==== Dataset extract

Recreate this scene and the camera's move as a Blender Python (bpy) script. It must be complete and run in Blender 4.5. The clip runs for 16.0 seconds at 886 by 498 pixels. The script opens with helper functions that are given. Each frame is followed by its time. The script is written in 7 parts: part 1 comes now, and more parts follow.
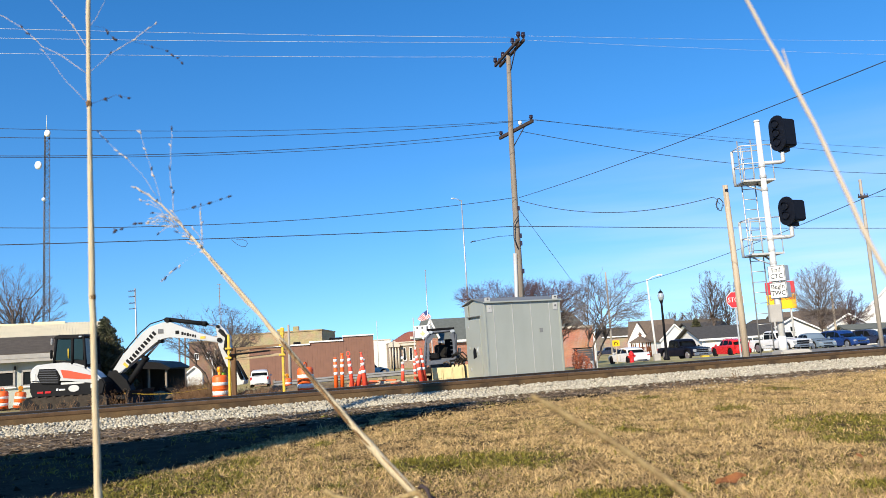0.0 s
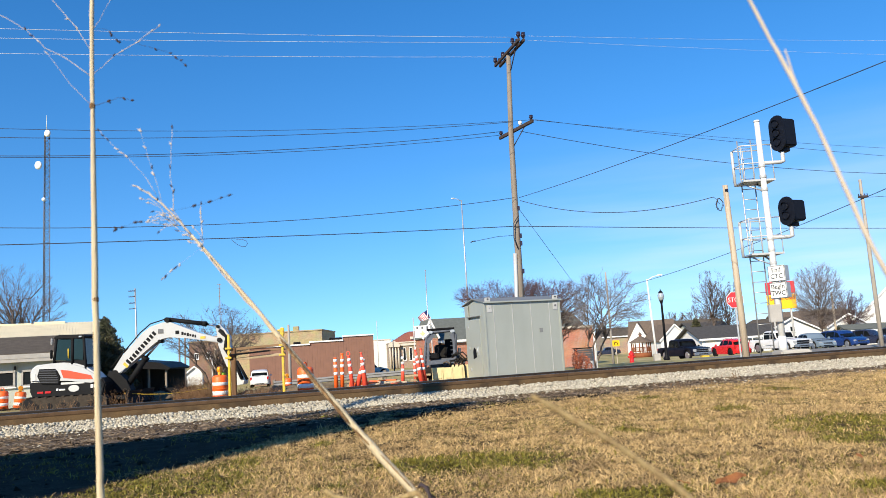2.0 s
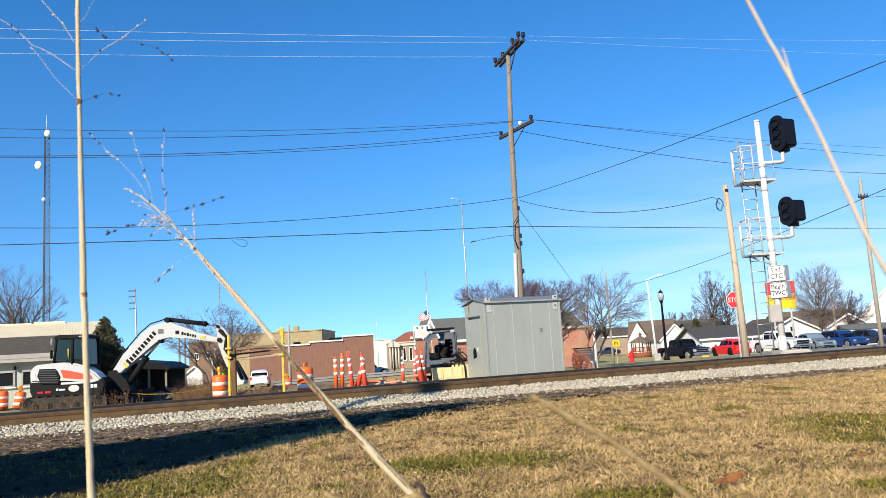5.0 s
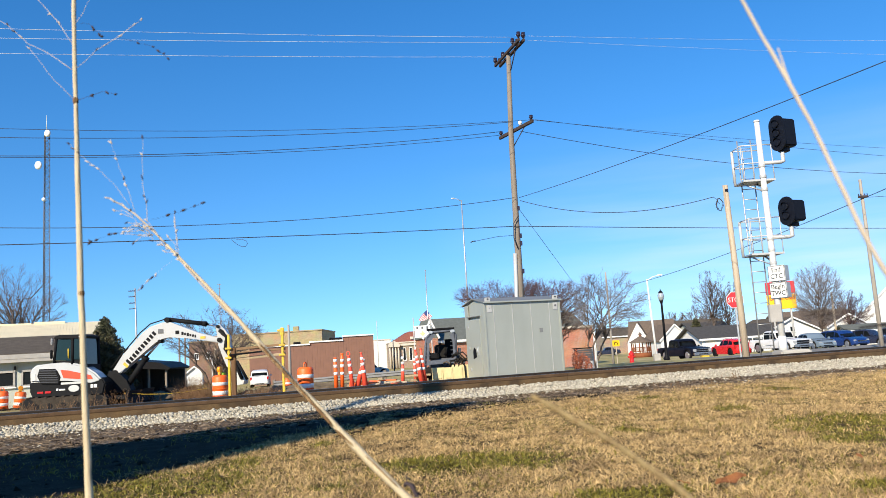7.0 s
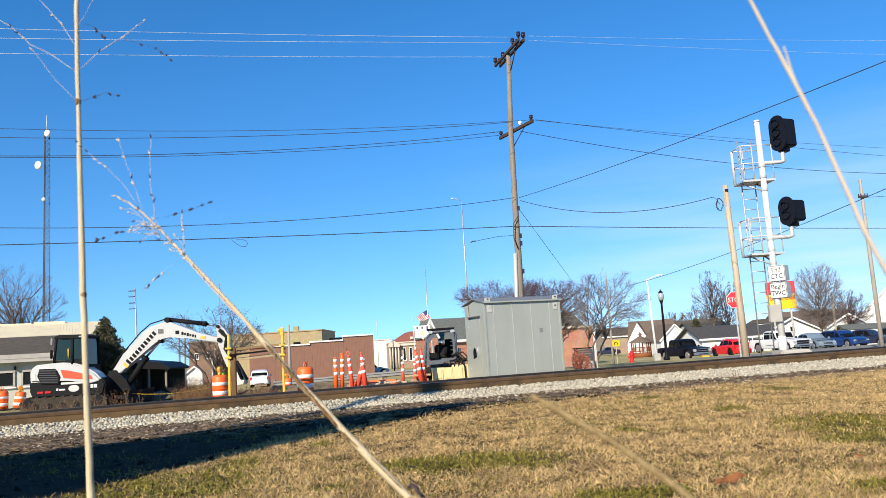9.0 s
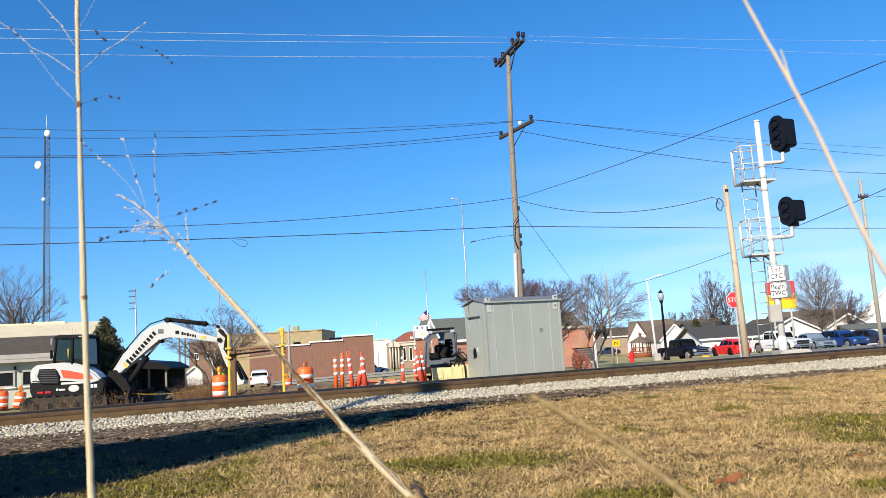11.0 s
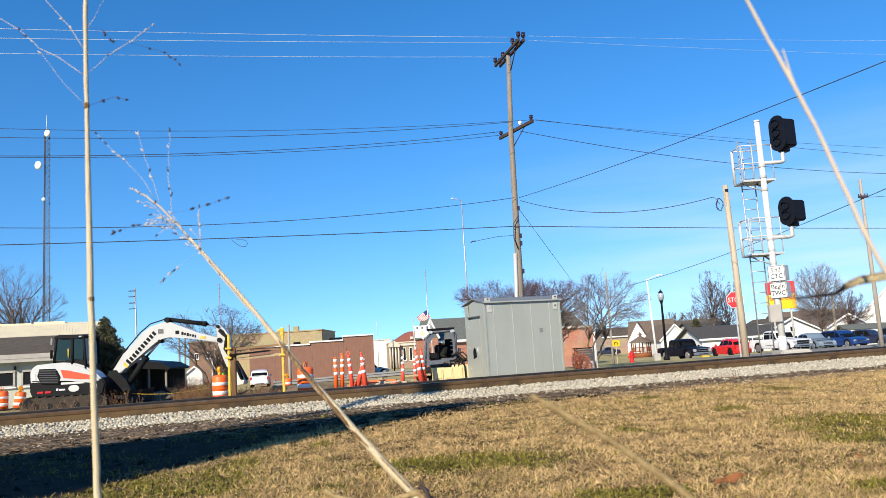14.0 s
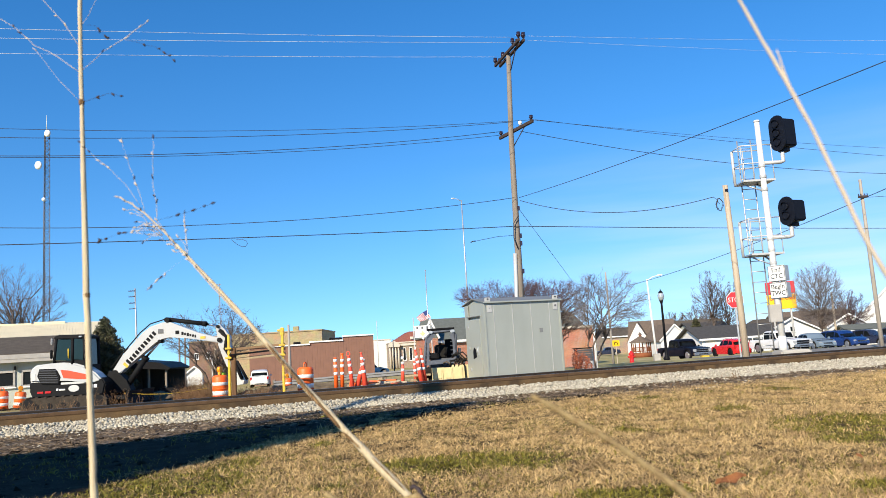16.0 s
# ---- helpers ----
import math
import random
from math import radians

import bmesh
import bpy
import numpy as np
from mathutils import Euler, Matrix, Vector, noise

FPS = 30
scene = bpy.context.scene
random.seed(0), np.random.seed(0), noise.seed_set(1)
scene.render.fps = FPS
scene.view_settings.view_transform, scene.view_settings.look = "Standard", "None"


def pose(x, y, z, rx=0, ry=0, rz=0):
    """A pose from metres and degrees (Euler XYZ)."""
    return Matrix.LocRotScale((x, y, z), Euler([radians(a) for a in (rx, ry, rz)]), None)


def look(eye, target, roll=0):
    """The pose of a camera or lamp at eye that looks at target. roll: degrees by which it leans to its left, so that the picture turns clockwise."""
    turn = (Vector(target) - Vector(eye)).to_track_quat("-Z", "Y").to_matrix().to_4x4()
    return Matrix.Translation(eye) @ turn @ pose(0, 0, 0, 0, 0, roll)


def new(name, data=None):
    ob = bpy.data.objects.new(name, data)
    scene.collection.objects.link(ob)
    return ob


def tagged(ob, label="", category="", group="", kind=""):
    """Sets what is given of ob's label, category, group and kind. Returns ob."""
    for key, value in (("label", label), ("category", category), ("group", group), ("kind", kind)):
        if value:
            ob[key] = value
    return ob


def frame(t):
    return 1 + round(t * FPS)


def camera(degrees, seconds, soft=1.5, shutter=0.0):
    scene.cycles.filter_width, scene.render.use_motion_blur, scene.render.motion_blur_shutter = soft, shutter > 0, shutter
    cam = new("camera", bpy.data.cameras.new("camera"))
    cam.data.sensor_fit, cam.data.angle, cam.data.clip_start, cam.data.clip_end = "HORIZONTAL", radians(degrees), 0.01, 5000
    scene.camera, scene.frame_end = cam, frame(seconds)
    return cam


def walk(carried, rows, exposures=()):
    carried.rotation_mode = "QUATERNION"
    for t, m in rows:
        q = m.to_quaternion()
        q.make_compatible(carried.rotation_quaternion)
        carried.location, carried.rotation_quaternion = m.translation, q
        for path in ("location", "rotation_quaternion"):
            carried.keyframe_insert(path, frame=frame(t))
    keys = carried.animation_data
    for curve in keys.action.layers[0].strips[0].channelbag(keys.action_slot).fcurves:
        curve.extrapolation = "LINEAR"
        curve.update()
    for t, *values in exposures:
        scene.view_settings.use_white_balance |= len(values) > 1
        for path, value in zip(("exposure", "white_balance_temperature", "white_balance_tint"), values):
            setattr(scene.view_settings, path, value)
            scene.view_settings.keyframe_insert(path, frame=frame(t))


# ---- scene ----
# The world: x to the viewer's right, y away, z up; z = 0 is the lawn before the track.
# ---- camera ----
EYE = (0.0, 0.0, 0.72)
TILT = radians(7.45)
cam = camera(60.0, 16.0, soft=0.75)
HELD = look(EYE, (0, math.cos(TILT), 0.72 + math.sin(TILT)), -3.55)
walk(cam, [(0.0, HELD), (16.0, HELD)], [(0.0, 0.5), (16.0, 0.5)])
# a small phone lens focused past the lawn: only the nearest stalks are soft
cam.data.dof.use_dof = True
cam.data.dof.focus_distance = 8.0
cam.data.dof.aperture_fstop = 16.0

# ---- sky and sun ----
SUN_AZ = radians(180 + 27)      # the sun stands behind the camera, 27 degrees to its left
SUN_EL = radians(27)
world = bpy.data.worlds.new("sky")
scene.world = world
world.use_nodes = True
wn = world.node_tree.nodes
wl = world.node_tree.links
wn.clear()
w_out = wn.new("ShaderNodeOutputWorld")
w_bg = wn.new("ShaderNodeBackground")
w_sky = wn.new("ShaderNodeTexSky")
w_sky.sky_type = "NISHITA"
w_sky.sun_disc = False
w_sky.sun_elevation = SUN_EL
w_sky.sun_rotation = SUN_AZ
w_sky.altitude = 200
w_sky.air_density = 1.0
w_sky.dust_density = 0.0
w_sky.ozone_density = 4.0
w_bg.inputs["Strength"].default_value = 0.118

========

| Stated problem |
Return the material word for word. Pictures are not part of the copy.

| The output |
Recreate this scene and the camera's move as a Blender Python (bpy) script. It must be complete and run in Blender 4.5. The clip runs for 16.0 seconds at 886 by 498 pixels. The script opens with helper functions that are given. Each frame is followed by its time. The script is written in 7 parts: part 1 comes now, and more parts follow.
0.0 s
2.0 s
5.0 s
7.0 s
9.0 s
11.0 s
14.0 s
16.0 s
# ---- helpers ----
import math
import random
from math import radians

import bmesh
import bpy
import numpy as np
from mathutils import Euler, Matrix, Vector, noise

FPS = 30
scene = bpy.context.scene
random.seed(0), np.random.seed(0), noise.seed_set(1)
scene.render.fps = FPS
scene.view_settings.view_transform, scene.view_settings.look = "Standard", "None"


def pose(x, y, z, rx=0, ry=0, rz=0):
    """A pose from metres and degrees (Euler XYZ)."""
    return Matrix.LocRotScale((x, y, z), Euler([radians(a) for a in (rx, ry, rz)]), None)


def look(eye, target, roll=0):
    """The pose of a camera or lamp at eye that looks at target. roll: degrees by which it leans to its left, so that the picture turns clockwise."""
    turn = (Vector(target) - Vector(eye)).to_track_quat("-Z", "Y").to_matrix().to_4x4()
    return Matrix.Translation(eye) @ turn @ pose(0, 0, 0, 0, 0, roll)


def new(name, data=None):
    ob = bpy.data.objects.new(name, data)
    scene.collection.objects.link(ob)
    return ob


def tagged(ob, label="", category="", group="", kind=""):
    """Sets what is given of ob's label, category, group and kind. Returns ob."""
    for key, value in (("label", label), ("category", category), ("group", group), ("kind", kind)):
        if value:
            ob[key] = value
    return ob


def frame(t):
    return 1 + round(t * FPS)


def camera(degrees, seconds, soft=1.5, shutter=0.0):
    scene.cycles.filter_width, scene.render.use_motion_blur, scene.render.motion_blur_shutter = soft, shutter > 0, shutter
    cam = new("camera", bpy.data.cameras.new("camera"))
    cam.data.sensor_fit, cam.data.angle, cam.data.clip_start, cam.data.clip_end = "HORIZONTAL", radians(degrees), 0.01, 5000
    scene.camera, scene.frame_end = cam, frame(seconds)
    return cam


def walk(carried, rows, exposures=()):
    carried.rotation_mode = "QUATERNION"
    for t, m in rows:
        q = m.to_quaternion()
        q.make_compatible(carried.rotation_quaternion)
        carried.location, carried.rotation_quaternion = m.translation, q
        for path in ("location", "rotation_quaternion"):
            carried.keyframe_insert(path, frame=frame(t))
    keys = carried.animation_data
    for curve in keys.action.layers[0].strips[0].channelbag(keys.action_slot).fcurves:
        curve.extrapolation = "LINEAR"
        curve.update()
    for t, *values in exposures:
        scene.view_settings.use_white_balance |= len(values) > 1
        for path, value in zip(("exposure", "white_balance_temperature", "white_balance_tint"), values):
            setattr(scene.view_settings, path, value)
            scene.view_settings.keyframe_insert(path, frame=frame(t))


# ---- scene ----
# The world: x to the viewer's right, y away, z up; z = 0 is the lawn before the track.
# ---- camera ----
EYE = (0.0, 0.0, 0.72)
TILT = radians(7.45)
cam = camera(60.0, 16.0, soft=0.75)
HELD = look(EYE, (0, math.cos(TILT), 0.72 + math.sin(TILT)), -3.55)
walk(cam, [(0.0, HELD), (16.0, HELD)], [(0.0, 0.5), (16.0, 0.5)])
# a small phone lens focused past the lawn: only the nearest stalks are soft
cam.data.dof.use_dof = True
cam.data.dof.focus_distance = 8.0
cam.data.dof.aperture_fstop = 16.0

# ---- sky and sun ----
SUN_AZ = radians(180 + 27)      # the sun stands behind the camera, 27 degrees to its left
SUN_EL = radians(27)
world = bpy.data.worlds.new("sky")
scene.world = world
world.use_nodes = True
wn = world.node_tree.nodes
wl = world.node_tree.links
wn.clear()
w_out = wn.new("ShaderNodeOutputWorld")
w_bg = wn.new("ShaderNodeBackground")
w_sky = wn.new("ShaderNodeTexSky")
w_sky.sky_type = "NISHITA"
w_sky.sun_disc = False
w_sky.sun_elevation = SUN_EL
w_sky.sun_rotation = SUN_AZ
w_sky.altitude = 200
w_sky.air_density = 1.0
w_sky.dust_density = 0.0
w_sky.ozone_density = 4.0
w_bg.inputs["Strength"].default_value = 0.118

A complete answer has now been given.